For a man who seems to have been congenitally incapable of balancing a budget, it is extraordinary how meticulous my father was about making and keeping personal records. The first scrapbook takes him from birth into the Army, the second takes my mother from birth through the first few years of marriage, and the remaining five contain reviews, interviews, letters, pictures, and memorabilia of all varieties; we have reproduced several pages exactly as they appear in the original volumes. These scrapbooks stop at 1936, when my father moved to North Carolina from Baltimore and put them temporarily in storage. Although he later sent for his scrapbooks in California, he did not add to them there. The photo albums mostly pertain to Europe and to “Ellerslie,” the house they rented near Wilmington, Delaware … fortunately, I started one of my own where they left off in 1931, after returning from their last trip abroad. We had also my father's baby book, my baby book, an album decorated with flowers which my mother made for me from the snapshots and postcards she sent home to her mother over the years, and the Ledger. This Ledger was the most invaluable source of all.
You will find portions of the Ledger sprinkled throughout this book, always in my father's handwriting. Nobody is quite sure when he started it, but it may have been as early as 1920. It contains a summary of each year of his life to 1937, with the memorable events of each month, and at the top of each page a capsule comment as to whether the year was fruitful, wasted, sad, happy, etc. It also contains a complete list of everything he wrote, where it was published (or not published), and what became of it: whether it was collected, made into a movie, “stripped” (his word for taking sentences out of a story for a novel), or translated. It also has a list of his earnings year by year, and another one of my mother's earnings: a true biographers' delight. Professor Bruccoli believes the Ledger proves that my father had intimations of literary immortality; I'm not sure about that, but it certainly shows that despite all the moving about and the disorder and confusion, he felt some deep need to keep the record straight.
Speaking of earnings, you'll find a great deal to do about money in this book; it is not out of proportion to the part that money played in my father's life. He worshipped, despised, was awed by, was “crippled by his inability to handle” (as he put it), threw away, slaved for, and had a lifelong love-hate relationship with, money. To have brought it less into this book in favor of more literary aspects of his career would have been to gloss over the fact that money and alcohol were the two great adversaries with which he battled all his life.

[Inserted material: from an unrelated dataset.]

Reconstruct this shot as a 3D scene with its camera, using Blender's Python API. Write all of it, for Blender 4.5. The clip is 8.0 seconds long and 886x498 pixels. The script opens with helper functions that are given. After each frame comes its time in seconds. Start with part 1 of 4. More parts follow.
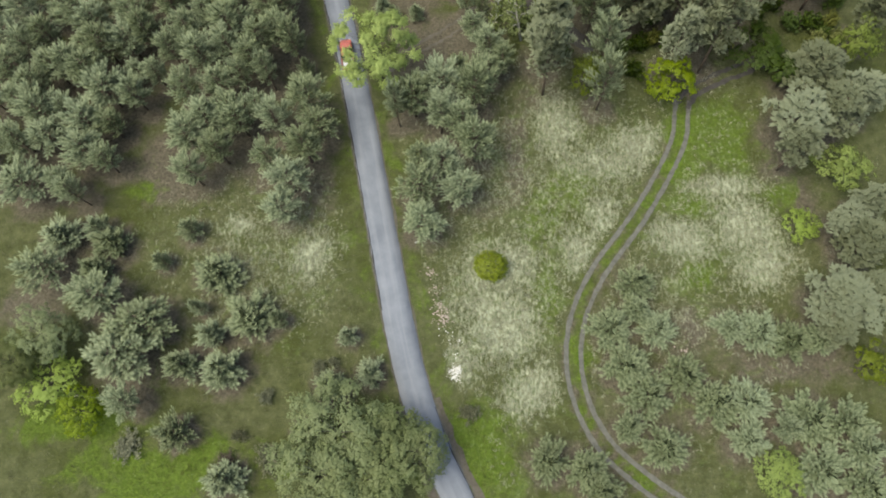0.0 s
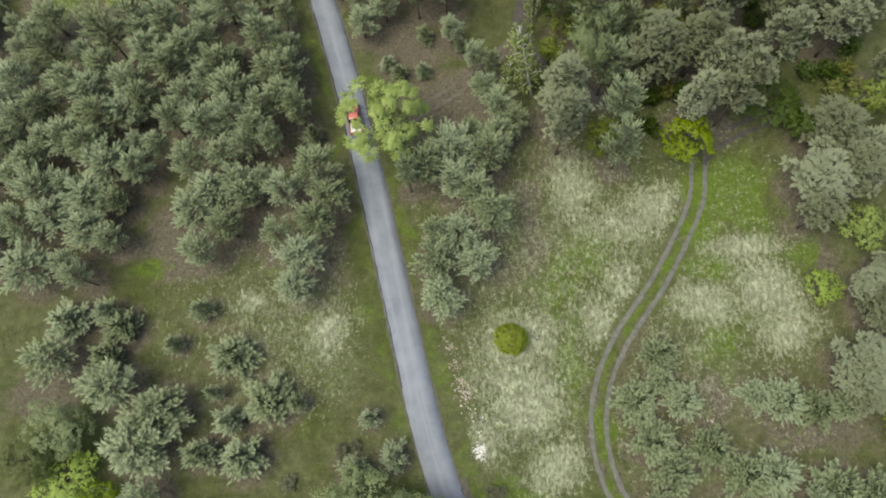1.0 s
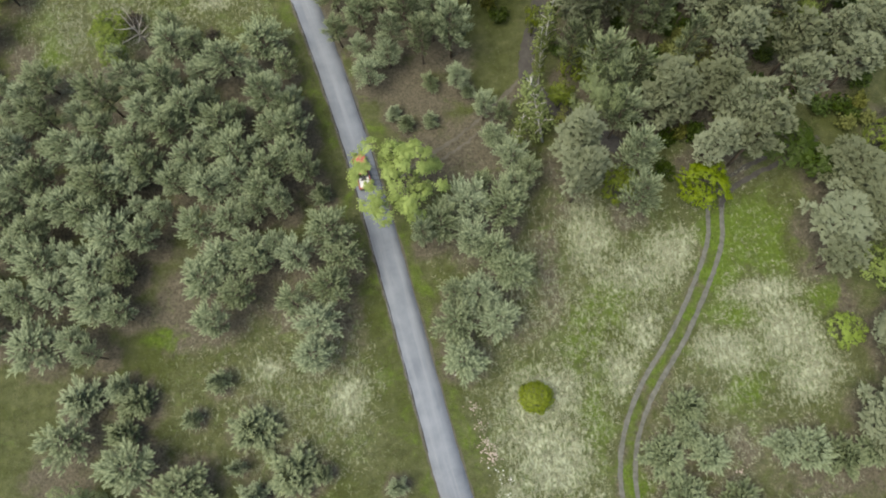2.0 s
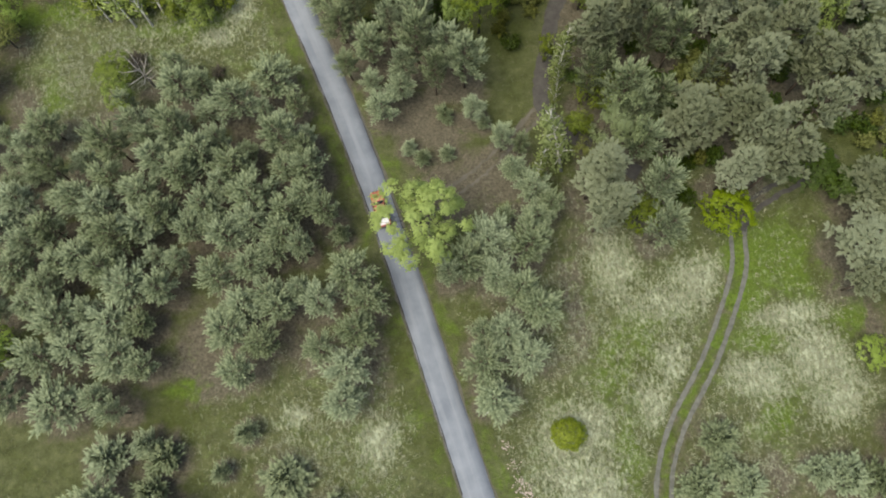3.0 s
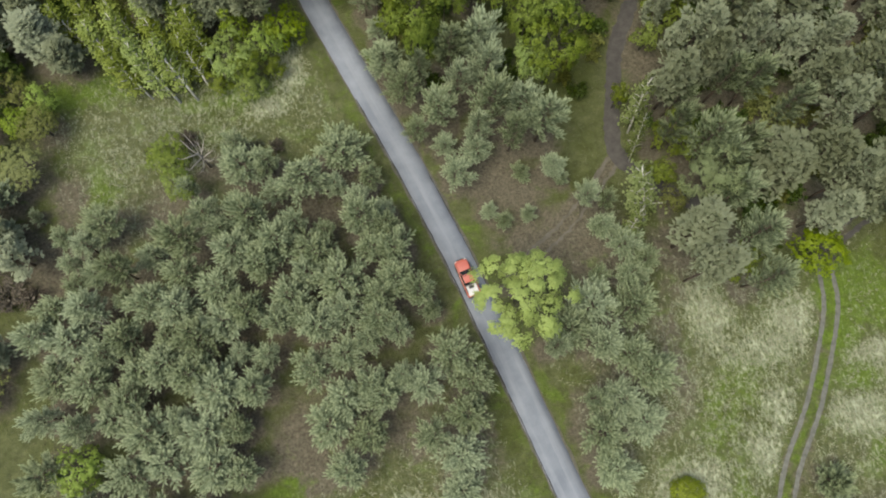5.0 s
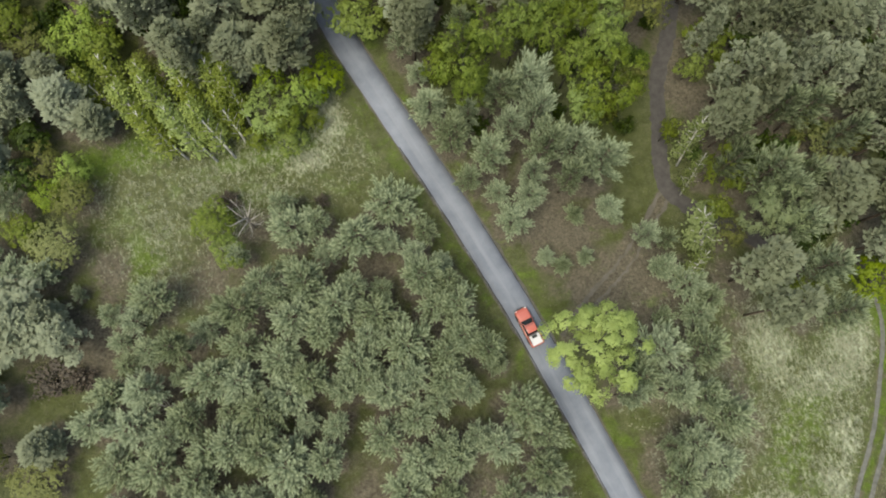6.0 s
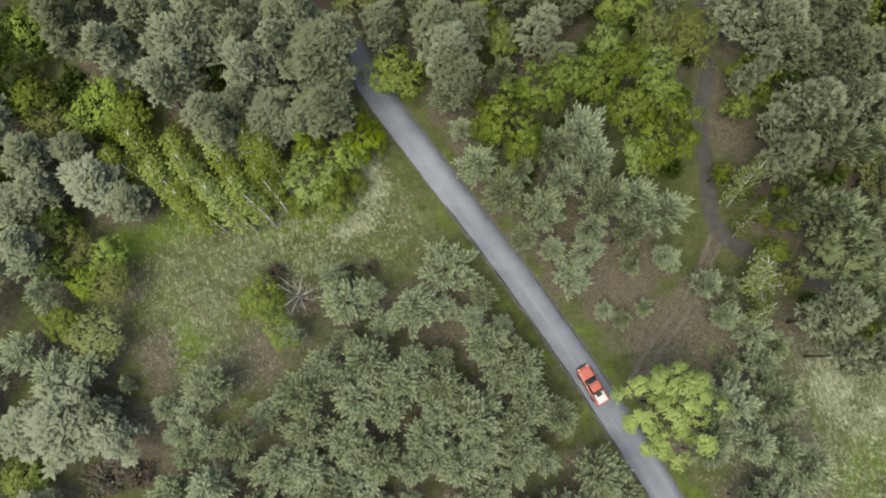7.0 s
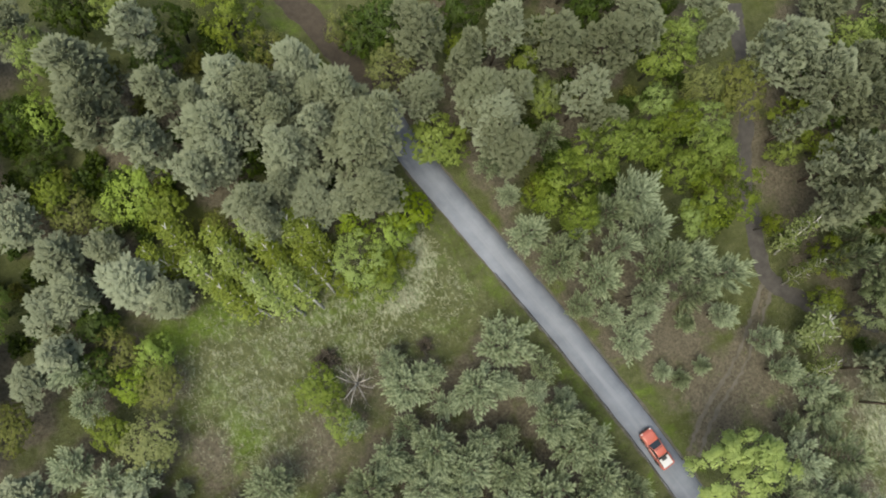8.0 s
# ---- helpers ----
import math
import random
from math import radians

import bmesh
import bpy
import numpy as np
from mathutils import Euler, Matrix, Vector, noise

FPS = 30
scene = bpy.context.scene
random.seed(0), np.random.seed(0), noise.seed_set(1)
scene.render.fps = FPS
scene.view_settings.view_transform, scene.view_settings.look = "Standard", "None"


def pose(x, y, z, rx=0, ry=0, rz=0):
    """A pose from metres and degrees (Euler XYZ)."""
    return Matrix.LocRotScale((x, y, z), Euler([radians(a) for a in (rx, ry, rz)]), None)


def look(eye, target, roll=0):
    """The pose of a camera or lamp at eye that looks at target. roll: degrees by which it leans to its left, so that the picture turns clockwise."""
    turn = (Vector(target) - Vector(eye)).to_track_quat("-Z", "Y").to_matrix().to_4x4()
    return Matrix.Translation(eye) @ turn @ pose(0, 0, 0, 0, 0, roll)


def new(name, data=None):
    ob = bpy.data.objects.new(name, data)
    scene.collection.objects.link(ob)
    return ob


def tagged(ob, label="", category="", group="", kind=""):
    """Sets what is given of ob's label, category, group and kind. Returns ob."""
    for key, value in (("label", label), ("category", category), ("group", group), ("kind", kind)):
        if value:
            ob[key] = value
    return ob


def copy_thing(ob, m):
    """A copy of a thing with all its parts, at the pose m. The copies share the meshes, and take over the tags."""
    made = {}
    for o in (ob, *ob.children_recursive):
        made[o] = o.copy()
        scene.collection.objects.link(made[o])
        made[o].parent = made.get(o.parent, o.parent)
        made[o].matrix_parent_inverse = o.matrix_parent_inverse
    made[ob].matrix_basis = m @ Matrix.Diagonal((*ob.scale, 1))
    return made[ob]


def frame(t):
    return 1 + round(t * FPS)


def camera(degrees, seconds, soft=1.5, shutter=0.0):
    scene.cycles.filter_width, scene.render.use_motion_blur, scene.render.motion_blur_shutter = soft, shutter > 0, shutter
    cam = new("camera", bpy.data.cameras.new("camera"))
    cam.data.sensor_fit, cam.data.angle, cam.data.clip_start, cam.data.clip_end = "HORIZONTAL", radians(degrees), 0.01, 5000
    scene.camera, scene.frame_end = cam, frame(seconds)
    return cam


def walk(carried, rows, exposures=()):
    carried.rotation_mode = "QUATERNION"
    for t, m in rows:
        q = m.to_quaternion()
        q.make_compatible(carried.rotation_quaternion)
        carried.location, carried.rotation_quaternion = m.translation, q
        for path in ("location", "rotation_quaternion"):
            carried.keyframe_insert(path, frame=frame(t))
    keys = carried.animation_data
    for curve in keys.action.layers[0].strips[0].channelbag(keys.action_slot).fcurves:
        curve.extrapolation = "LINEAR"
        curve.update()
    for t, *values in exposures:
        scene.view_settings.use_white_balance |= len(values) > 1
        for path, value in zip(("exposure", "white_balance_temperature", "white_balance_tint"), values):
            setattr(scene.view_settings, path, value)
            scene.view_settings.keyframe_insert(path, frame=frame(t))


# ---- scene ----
# The drone's path: seconds, place, turn.
cam = camera(64.0, 8.0, soft=1.9)
PATH = [
    (0.0, 0.00, 0.00, 92.00, 18.50, 2.28, -0.00),
    (0.5, -1.73, 6.53, 93.07, 17.56, 2.18, -1.03),
    (1.0, -3.37, 12.66, 94.01, 16.74, 2.10, -2.10),
    (1.5, -5.45, 18.63, 94.73, 15.82, 1.75, -3.54),
    (3.0, -11.70, 30.45, 95.63, 14.27, 0.92, -7.43),
    (3.5, -14.96, 33.74, 95.59, 13.97, 0.49, -8.85),
    (4.0, -18.83, 36.94, 95.45, 13.74, -0.12, -10.22),
    (4.5, -23.25, 40.83, 95.31, 13.39, -0.84, -11.64),
    (6.0, -36.21, 58.02, 94.55, 11.53, -2.98, -17.19),
    (6.5, -39.89, 64.69, 93.81, 11.03, -3.79, -19.10),
    (7.0, -42.76, 72.08, 93.08, 10.20, -4.54, -20.93),
    (7.5, -45.53, 80.36, 92.20, 9.34, -5.58, -22.93),
    (8.0, -47.75, 87.88, 91.13, 8.71, -6.57, -24.73),
]
walk(cam, [(t, pose(x, y, z, rx, ry, rz)) for t, x, y, z, rx, ry, rz in PATH], [(0.0, 0.85, 7200, 0), (8.0, 0.85, 7200, 0)])

# ---- light: a bright overcast sky with a veiled sun ----
SUN_HEIGHT, SUN_TURN = 66.0, 250.0
world = bpy.data.worlds.new("overcast_sky")
scene.world = world
world.use_nodes = True
wn = world.node_tree.nodes
sky = wn.new("ShaderNodeTexSky")
sky.sky_type, sky.sun_disc = "NISHITA", False
sky.sun_elevation, sky.sun_rotation = radians(SUN_HEIGHT), radians(SUN_TURN)
sky.air_density, sky.dust_density, sky.ozone_density = 1.0, 4.0, 1.0
wn["Background"].inputs["Strength"].default_value = 0.15
world.node_tree.links.new(sky.outputs["Color"], wn["Background"].inputs["Color"])
sun = new("sun", bpy.data.lights.new("sun", "SUN"))
sun.data.energy, sun.data.angle, sun.data.color = 1.6, radians(35), (1.0, 0.97, 0.92)
sun_from = Vector((math.sin(radians(SUN_TURN)) * math.cos(radians(SUN_HEIGHT)), math.cos(radians(SUN_TURN)) * math.cos(radians(SUN_HEIGHT)), math.sin(radians(SUN_HEIGHT))))
sun.matrix_world = look(sun_from * 200, (0, 0, 0))


# ---- materials ----
def nodes_of(name):
    m = bpy.data.materials.new(name)
    m.use_nodes = True
    return m, m.node_tree.nodes, m.node_tree.links, m.node_tree.nodes["Principled BSDF"]


def mixed(nt, a, b, factor, mode="MIX"):
    """A colour mix; a, b and factor may be sockets or values."""
    n = nt.nodes.new("ShaderNodeMix")
    n.data_type, n.blend_type = "RGBA", mode
    for socket, value in ((n.inputs[0], factor), (n.inputs[6], a), (n.inputs[7], b)):
        if isinstance(value, bpy.types.NodeSocket):
            nt.links.new(value, socket)
        else:
            socket.default_value = value if isinstance(value, float) else (*value, 1.0)
    return n.outputs[2]


def noise_at(nt, scale, detail=4.0, rough=0.6, space="Object", stretch=None, swirl=0.0):
    tex = nt.nodes.new("ShaderNodeTexNoise")
    tex.inputs["Distortion"].default_value = swirl
    tex.inputs["Scale"].default_value, tex.inputs["Detail"].default_value, tex.inputs["Roughness"].default_value = scale, detail, rough
    co = nt.nodes.new("ShaderNodeTexCoord").outputs[space]
    if stretch:
        mp = nt.nodes.new("ShaderNodeMapping")
        mp.inputs["Scale"].default_value, mp.inputs["Rotation"].default_value = stretch[0], stretch[1]
        nt.links.new(co, mp.inputs["Vector"])
        co = mp.outputs["Vector"]
    nt.links.new(co, tex.inputs["Vector"])
    return tex.outputs["Fac"]


def ramp(nt, fac, low, high):
    n = nt.nodes.new("ShaderNodeMapRange")
    n.inputs["From Min"].default_value, n.inputs["From Max"].default_value = low, high
    nt.links.new(fac, n.inputs["Value"])
    return n.outputs["Result"]


def bumped(nt, bsdf, fac, strength, distance):
    b = nt.nodes.new("ShaderNodeBump")
    b.inputs["Strength"].default_value, b.inputs["Distance"].default_value = strength, distance
    nt.links.new(fac, b.inputs["Height"])
    nt.links.new(b.outputs["Normal"], bsdf.inputs["Normal"])


def foliage(name, dark, mid, pale, glow=0.25, patch=0.9, rough=0.6, fleck=1.35, fresh=None):
    """Leaves or needles: the colour varies by tree, by clump and by leaf; light passes through."""
    m, nodes, links, bsdf = nodes_of(name)
    nt = m.node_tree
    island = nodes.new("ShaderNodeNewGeometry").outputs["Random Per Island"]
    tree = nodes.new("ShaderNodeObjectInfo").outputs["Random"]
    clump = ramp(nt, noise_at(nt, patch, 3.0), 0.36, 0.64)
    col = mixed(nt, dark, mid, clump)
    col = mixed(nt, col, pale, ramp(nt, island, 0.35, fleck))
    # Pale new shoots; the colour also paints lit tips over a shaded crown inside.
    if fresh:
        growth_light = nodes.new("ShaderNodeAttribute")
        growth_light.attribute_name = "growth_light"
        col = mixed(nt, col, fresh, ramp(nt, growth_light.outputs["Fac"], 0.35, 1.25))
    col = mixed(nt, col, mixed(nt, mid, pale, 0.5), ramp(nt, tree, 0.3, 2.2))
    tone = nodes.new("ShaderNodeHueSaturation")
    for socket, low, high in (("Value", 0.74, 1.22), ("Saturation", 1.16, 0.88), ("Hue", 0.490, 0.507)):
        spread = nodes.new("ShaderNodeMapRange")
        spread.inputs["To Min"].default_value, spread.inputs["To Max"].default_value = low, high
        links.new(tree, spread.inputs["Value"])
        links.new(spread.outputs["Result"], tone.inputs[socket])
    links.new(col, tone.inputs["Color"])
    col = tone.outputs["Color"]
    links.new(col, bsdf.inputs["Base Color"])
    bsdf.inputs["Roughness"].default_value = rough
    bsdf.inputs["Specular IOR Level"].default_value = 0.3
    thin = nodes.new("ShaderNodeBsdfTranslucent")
    links.new(col, thin.inputs["Color"])
    both = nodes.new("ShaderNodeMixShader")
    both.inputs[0].default_value = glow
    links.new(bsdf.outputs[0], both.inputs[1])
    links.new(thin.outputs[0], both.inputs[2])
    links.new(both.outputs[0], nodes["Material Output"].inputs["Surface"])
    return m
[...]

Fortunately, there was no way to illustrate the latter!
The reader will also find a great many of my father's misspellings on these pages, often in his handwriting. I have a personal theory that one reason Hemingway became so exasperated with him was that Daddy almost never got his name right. He might have felt more tolerant had he seen the scrapbooks, with their headings of “Rivierra” or “Brittish Critisism.” We have not gone back and restored the errors in letters which were corrected when they were published in The Letters of F. Scott Fitzgerald, but we have kept all the ones in our original sources. Another decision was to save space by not stipulating the date and place of publication with the excerpts in the main body of the book. These are all included in the “Register” in the back, for those who wish to know where they can read a particular story or article.
Our hardest choice was probably what to call this “pictorial autobiography.” At first, we toyed with something rather complicated along the lines of “The Tender, Sad, Beautiful, Great, Damned Paradise of the Fitzgeralds,” but Burroughs Mitchell, the perspicacious editor of Scribners, who occupies the hallowed office of Maxwell Perkins, managed to temper his enthusiasm with practicality. Then we went to “Scott and Zelda,” which is certainly to the point, but that gave us a strong sense of deja vu … and finally we settled on The Romantic Egoists. The main reason was that (without the “s” on the end) it was the first title to my father's first novel, which later became This Side of Paradise; since this was the most autobiographical novel he wrote, the descriptive phrase clearly reveals how he thought of himself. We use the word “egoist,” of course, in a literary sense and not as a term of disparagement. More than most authors, my father drew on his personal experience, both trivial and tragic, for his fiction and his non-fiction; and my mother's novel, Save Me the Waltz, is such thinly disguised autobiography that it caused their most serious quarrel. This interweaving of the inner ego and the outward expression is what we were trying to convey, and we think they would have enjoyed our title. I know they would have enjoyed the maps on the endpapers of the book, which were drawn by their granddaughter, Eleanor Lanahan Hazard. And I hope they would have enjoyed the autobiography we've been presumptuous enough to put together for them, on the assumption that if they'd lived longer, it is what they might have done themselves: they were a couple of very honest people.
July 1974
Published in The Romantic Egoists by F. Scott and Zelda Fitzgerald (Scribner, 1974).